There is a new breed of communications pro emerging in response to increasing interest and confusion over how to factor social media into a communications strategy. Enter the “social media guru.”
You may know the type. They can text in their sleep and tweet messages on their smart phones faster than you can blink. You can usually spot them in crowd, looking down, undistracted by what’s going on all around them, thumbs twittering away.
The problem is that most social media gurus that I know are so infatuated with the technology and its potential, that they don’t appreciate the need to be a little more deliberate in communicating on behalf of their organizations. Or tied to this, they think nothing of asking busy executives and managers to allocate significant chunks of their time to social media without giving serious thought as to whether certain activities are worth the effort, possibly at the expense of another PR activity that may be more worthwhile.
I’ve seen a few organizations run into trouble on the advice of the gurus because they never took into account the need for research, planning, and sometimes the simple development of complete and coherent sentences in their communications.
One former client of a guru said it to me this way, “They’d rather get the response out messy now rather than wait to do it right.”
That kind of sums it up.

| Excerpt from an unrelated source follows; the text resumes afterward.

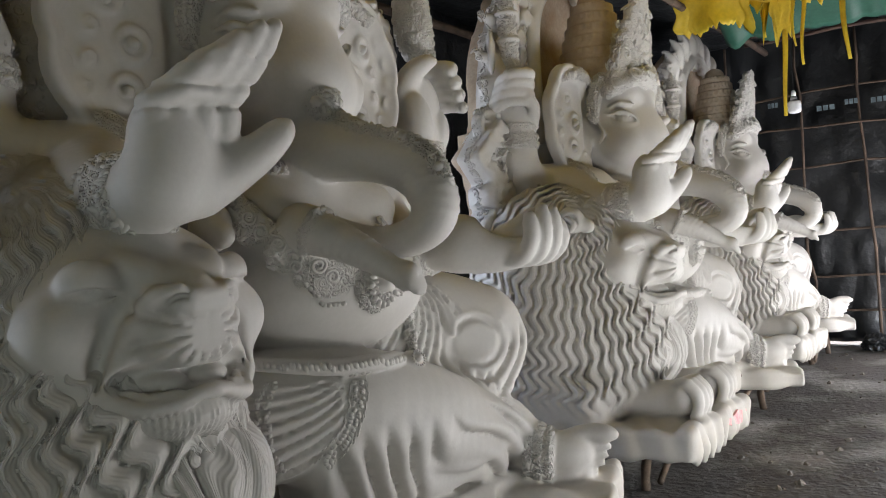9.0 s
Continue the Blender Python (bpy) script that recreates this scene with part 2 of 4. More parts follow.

Too many social media gurus are more focused on exploiting social media technologies and the many possibilities that they don’t always think in the true best interests of their clients.
I had the opportunity to talk to a recent college graduate who is leaning toward developing her social media skills into a career path. She asked if I had any advice.
I told her our employers and clients don’t pay us to just to play with the latest techno toys. They want us to help them use these technologies to advance their business and organizational objectives. Sometimes that means taking the time to establish systems and review processes that ensure we are using social media effectively and responsibly for our organizations.
That may sound a bit cumbersome for those who like the instant gratification of pushing buttons and generating instant digital dialogue, but it helps to avoid a lot of problems in the long run.